Google made it clear back in August the company would run Motorola Mobility as a separate business. Still, anxiety has been high among companies who rely on the free OS. Android has been a runaway success among many smartphone makers, with profits soaring into the stratosphere in 2011 – so far, Google’s OS has been the only one to stand toe to toe against Apple’s iPhone.
But Schmidt reiterated the company’s stance, saying the Mobility acquisition won’t “violate the openness of Android,” according to The Wall Street Journal. The deal, which brings with it more than 17,000 patents, is more likely aimed at helping the Mountain View-based company gain a bigger share of the smartphone market pie, especially against fierce rival Apple.
Schmidt also expressed Google’s desire to expand Android’s reach by tapping into South Korea’s local market, where he’s currently on tour, by possibly expanding further into televisions.

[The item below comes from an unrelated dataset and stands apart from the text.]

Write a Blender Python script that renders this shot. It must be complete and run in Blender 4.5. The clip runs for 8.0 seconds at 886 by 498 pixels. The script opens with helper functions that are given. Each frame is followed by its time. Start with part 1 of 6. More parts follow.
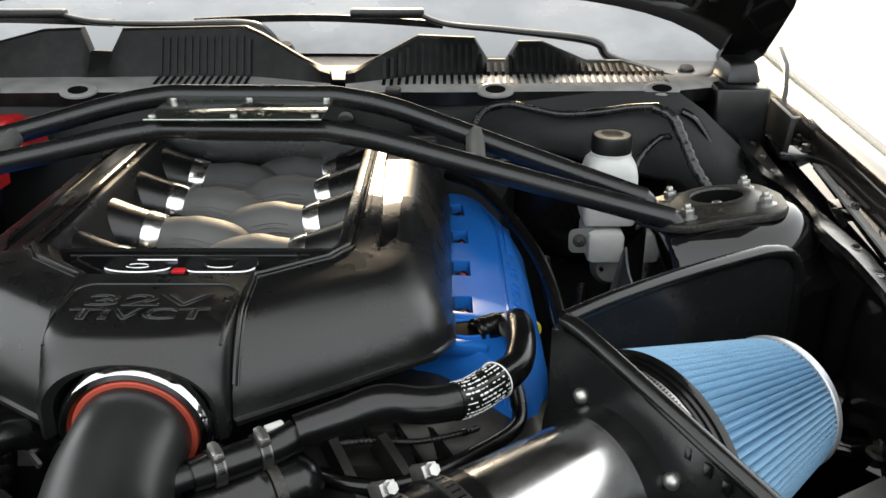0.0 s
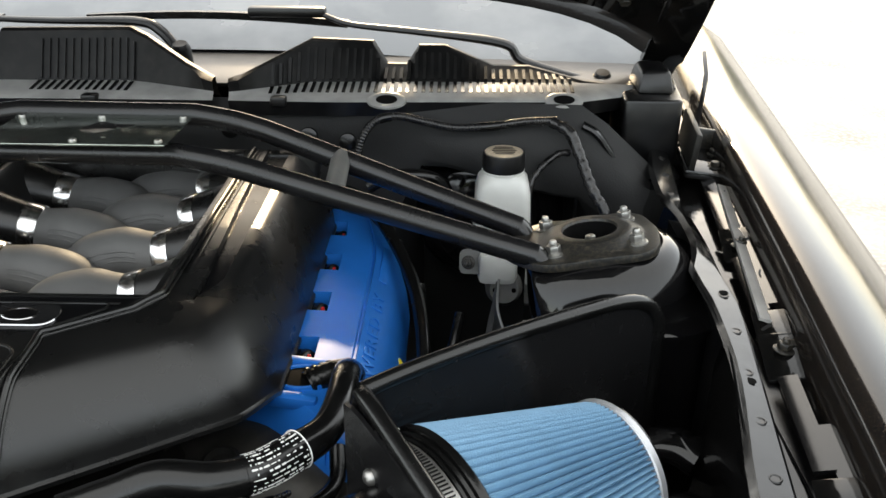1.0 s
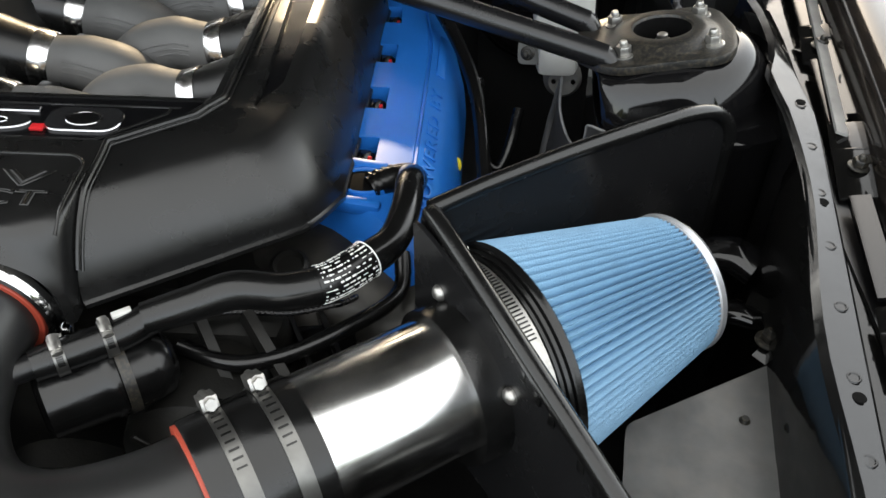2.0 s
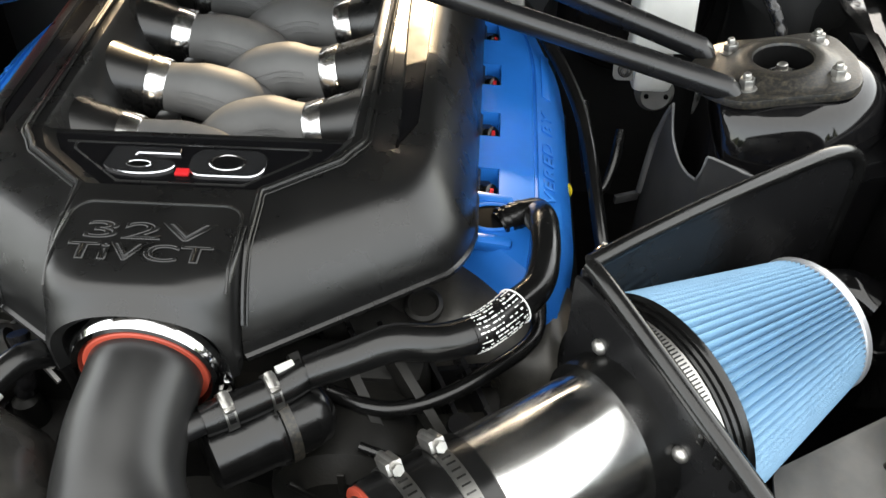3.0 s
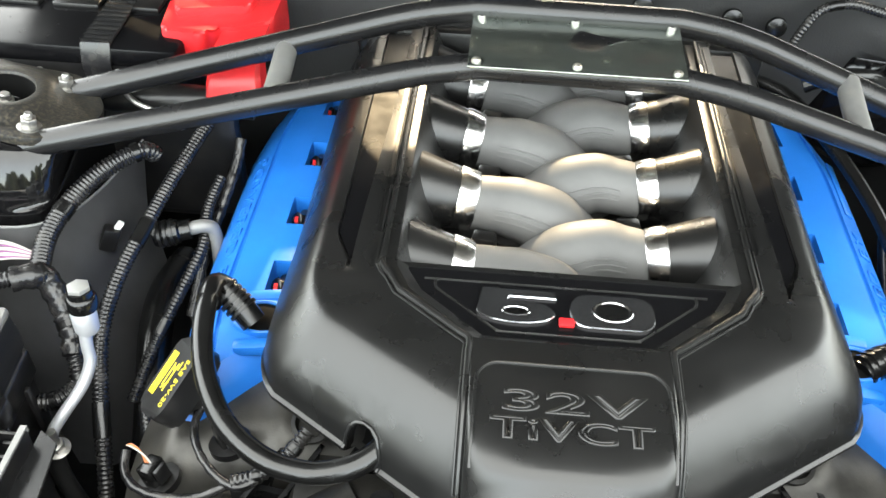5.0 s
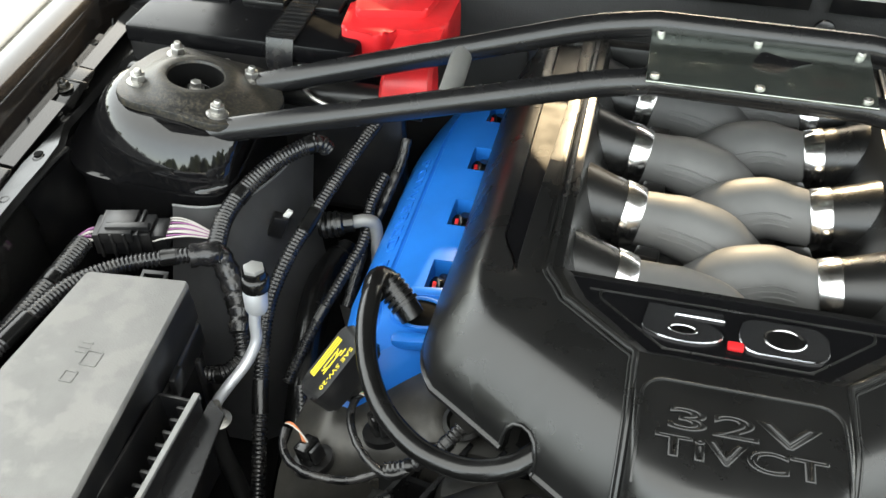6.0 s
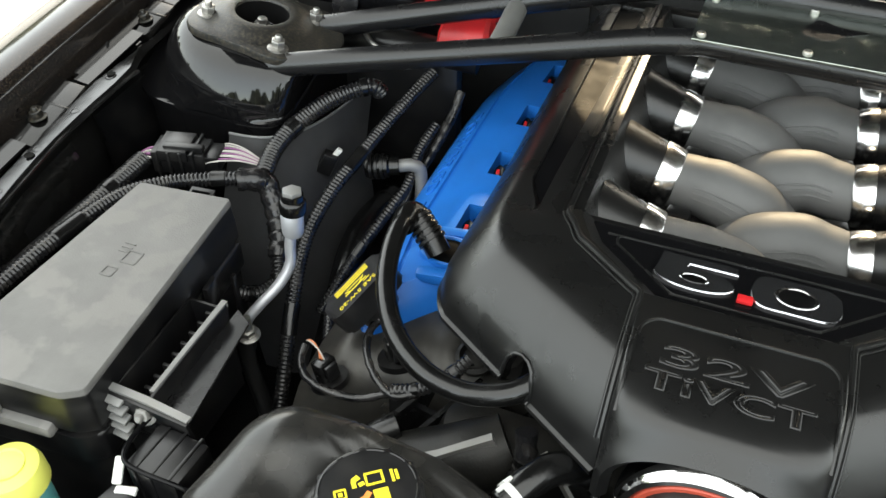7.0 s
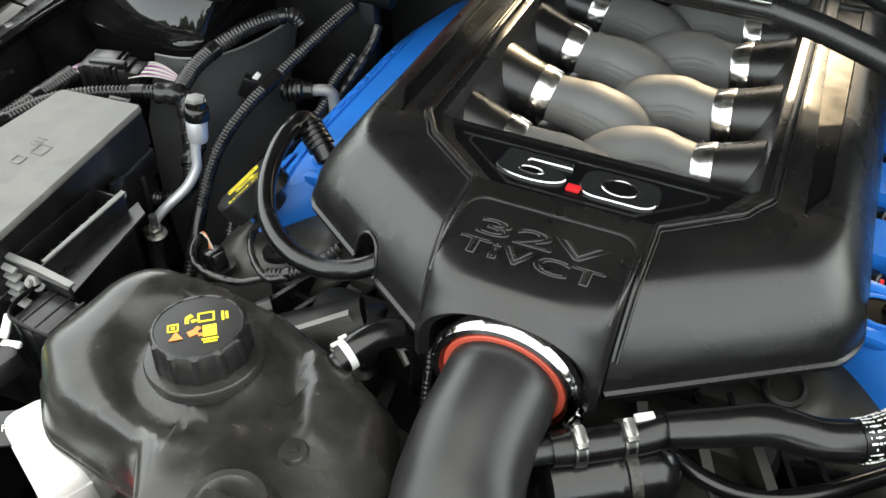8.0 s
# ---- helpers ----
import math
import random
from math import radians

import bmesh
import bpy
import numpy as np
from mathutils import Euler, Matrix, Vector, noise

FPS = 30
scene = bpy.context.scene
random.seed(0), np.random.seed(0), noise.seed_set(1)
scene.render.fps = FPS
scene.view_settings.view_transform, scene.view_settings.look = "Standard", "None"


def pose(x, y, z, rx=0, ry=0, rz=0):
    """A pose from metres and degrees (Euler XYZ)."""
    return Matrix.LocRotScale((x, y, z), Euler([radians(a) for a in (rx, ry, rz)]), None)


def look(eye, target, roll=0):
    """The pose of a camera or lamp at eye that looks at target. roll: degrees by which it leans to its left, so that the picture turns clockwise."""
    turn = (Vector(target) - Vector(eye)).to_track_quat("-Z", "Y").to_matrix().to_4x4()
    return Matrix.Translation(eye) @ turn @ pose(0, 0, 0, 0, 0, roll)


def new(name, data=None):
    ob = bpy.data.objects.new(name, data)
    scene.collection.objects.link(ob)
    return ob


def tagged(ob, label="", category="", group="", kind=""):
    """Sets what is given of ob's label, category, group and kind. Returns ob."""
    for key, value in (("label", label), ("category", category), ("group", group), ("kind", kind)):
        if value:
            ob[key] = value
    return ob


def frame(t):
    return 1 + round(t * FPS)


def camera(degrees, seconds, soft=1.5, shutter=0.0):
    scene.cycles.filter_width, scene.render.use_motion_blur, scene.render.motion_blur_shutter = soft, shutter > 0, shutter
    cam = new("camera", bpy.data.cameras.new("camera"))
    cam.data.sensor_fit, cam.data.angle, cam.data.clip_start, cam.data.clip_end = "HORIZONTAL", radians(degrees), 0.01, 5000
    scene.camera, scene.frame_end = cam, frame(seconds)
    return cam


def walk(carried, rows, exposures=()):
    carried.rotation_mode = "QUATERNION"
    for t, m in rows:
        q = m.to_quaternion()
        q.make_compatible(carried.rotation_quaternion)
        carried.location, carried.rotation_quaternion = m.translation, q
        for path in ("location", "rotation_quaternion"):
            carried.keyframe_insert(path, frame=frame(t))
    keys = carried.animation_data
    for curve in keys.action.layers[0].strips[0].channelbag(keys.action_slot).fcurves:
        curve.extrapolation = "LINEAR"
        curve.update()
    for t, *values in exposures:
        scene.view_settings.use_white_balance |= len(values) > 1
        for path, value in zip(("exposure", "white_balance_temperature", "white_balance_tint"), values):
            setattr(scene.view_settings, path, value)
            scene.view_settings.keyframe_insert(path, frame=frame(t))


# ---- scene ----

Perhaps the biggest beneficiary of Android-based products is Samsung, who just last month stole the crown from Apple as the world’s largest smartphone vendor. That doesn’t mean Samsung plans to rely solely on the free software. The company penned a deal with Microsoft in late September to develop Windows Phone-based smartphone and tablet devices. In addition, Samsung has its own mobile software platform, named Bada, that they hope to open to developers and smartphone makers in 2012.
With Android gaining so much popularity over the past year, it’s hard to imagine Google ever making Android an exclusive only affair, even if the Mobility purchase goes through. Smartphone makers running the OS have made a big impact in both the high and low-end markets, so if Google were to change their openness stance, it would really be a huge step backwards.
Apple this year has made its own effort to broaden its reach by offering consumers the iPhone 3GS model for free to customers on AT&T with two-year contract. Additionally, its iPhone 4 has been lowered to $99, while the iPhone 4S is $199.